● **SET EXERCISE**: Provide an exact copy of the data, excluding the images.

● **INFORMATION PROVIDED**:
# # # #

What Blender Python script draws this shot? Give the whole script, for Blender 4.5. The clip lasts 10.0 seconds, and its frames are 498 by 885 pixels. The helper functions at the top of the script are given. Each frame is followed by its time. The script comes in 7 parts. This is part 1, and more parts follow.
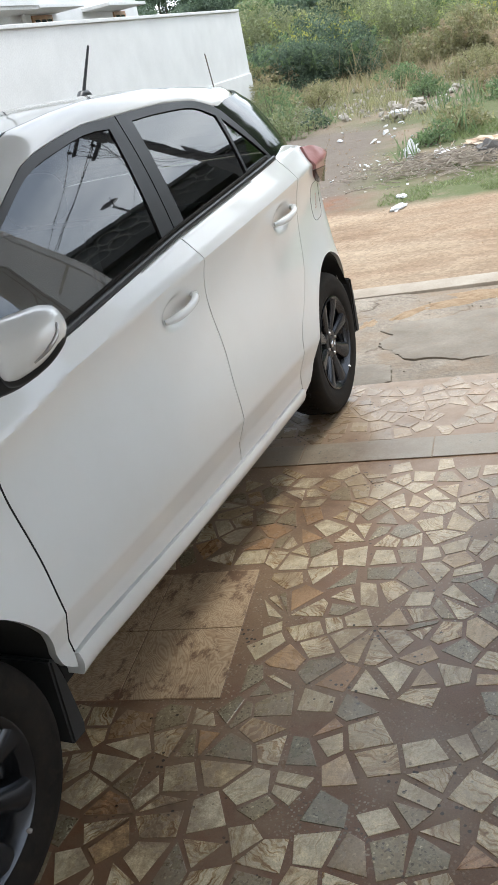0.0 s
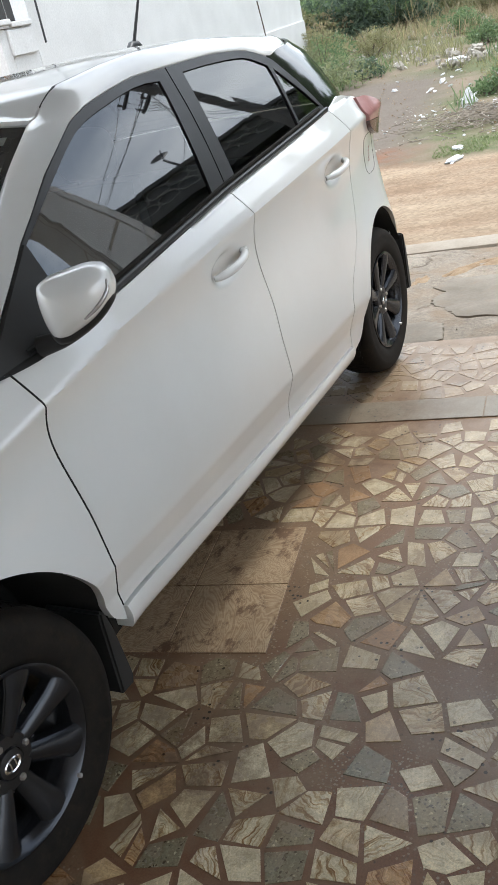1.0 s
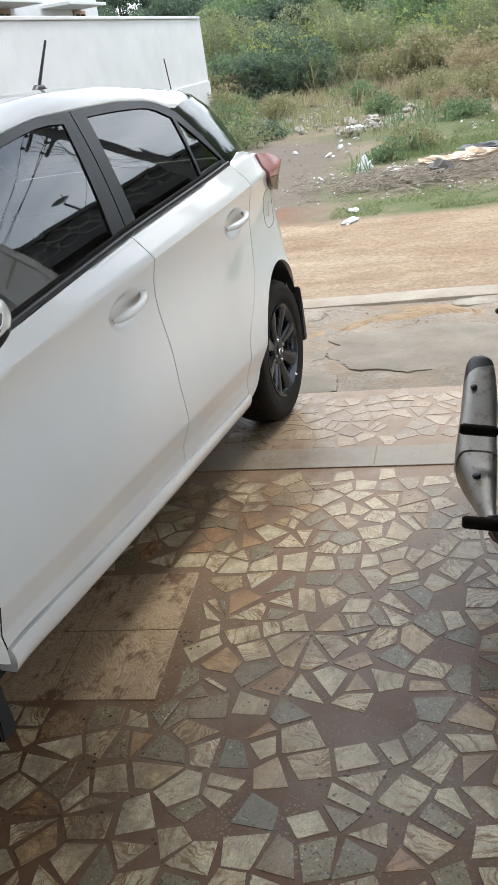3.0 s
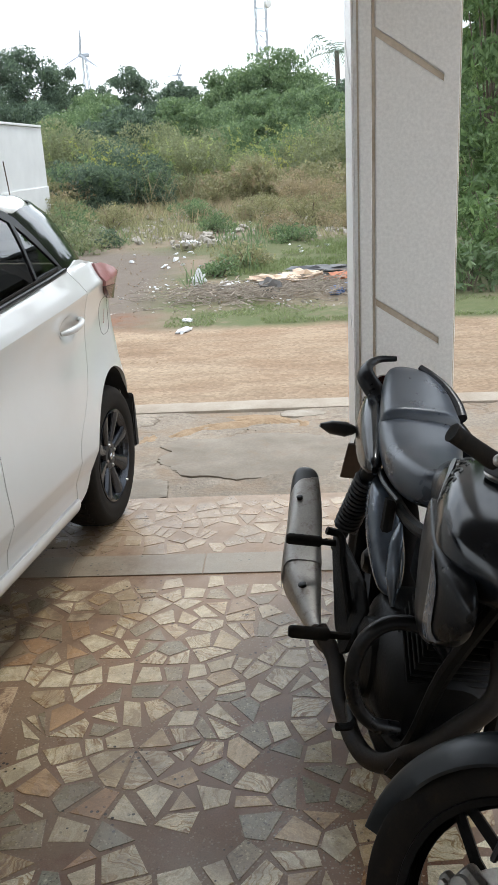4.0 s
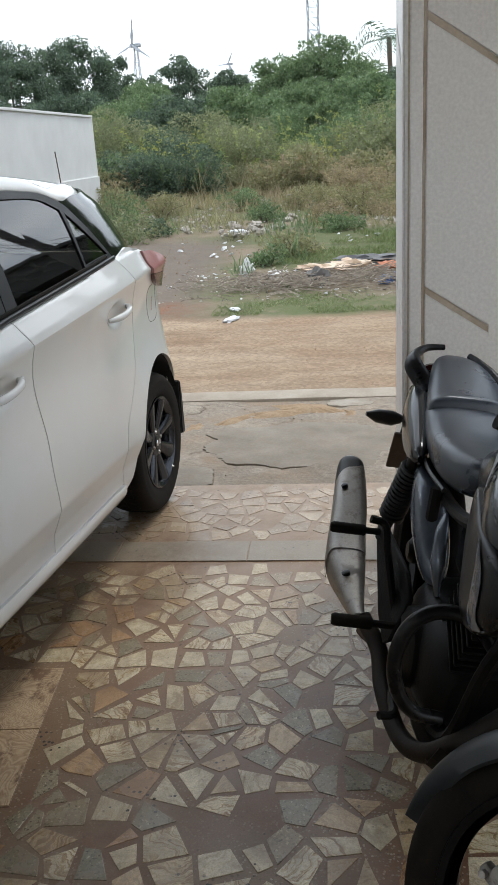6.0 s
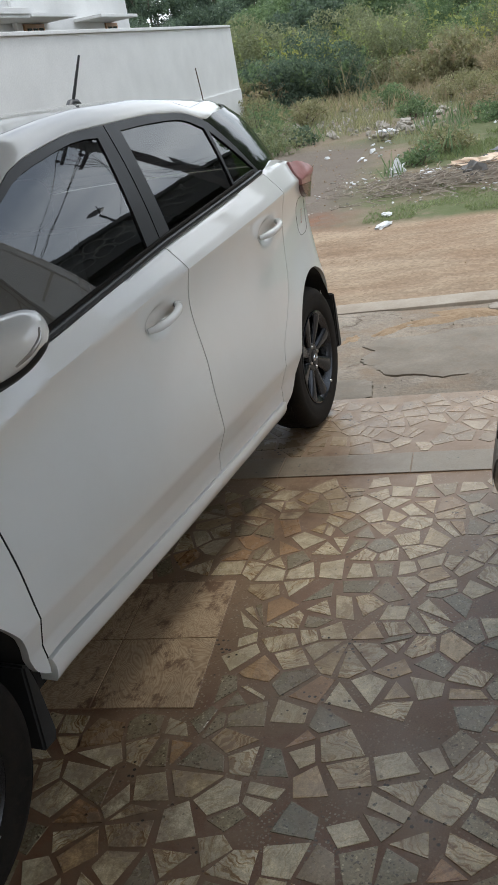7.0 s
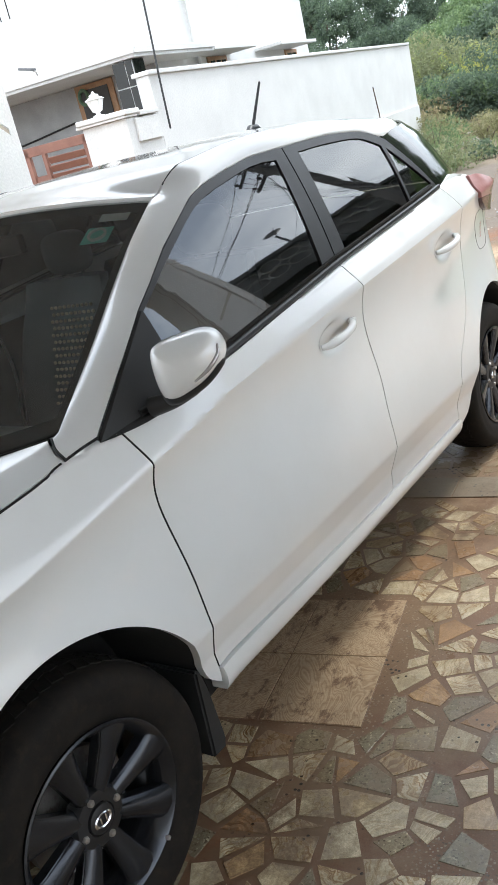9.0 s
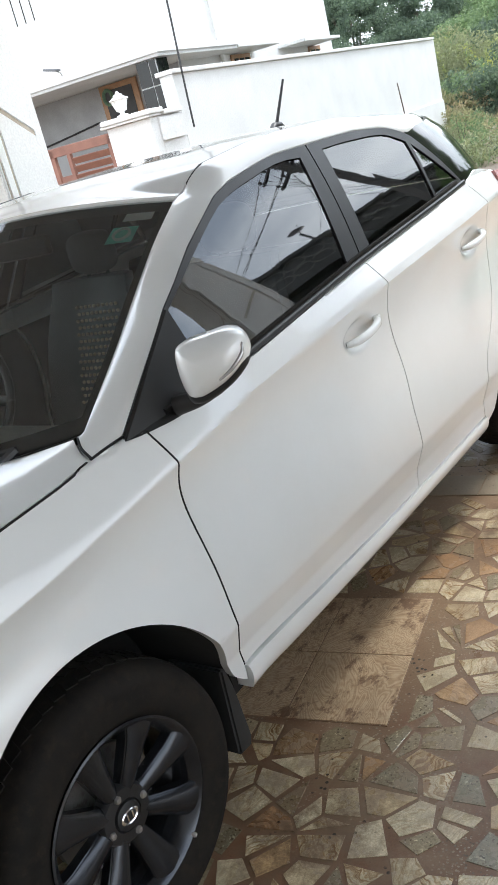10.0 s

# # # #

● **RIGHT ANSWER**:
What Blender Python script draws this shot? Give the whole script, for Blender 4.5. The clip lasts 10.0 seconds, and its frames are 498 by 885 pixels. The helper functions at the top of the script are given. Each frame is followed by its time. The script comes in 7 parts. This is part 1, and more parts follow.
0.0 s
1.0 s
3.0 s
4.0 s
6.0 s
7.0 s
9.0 s
10.0 s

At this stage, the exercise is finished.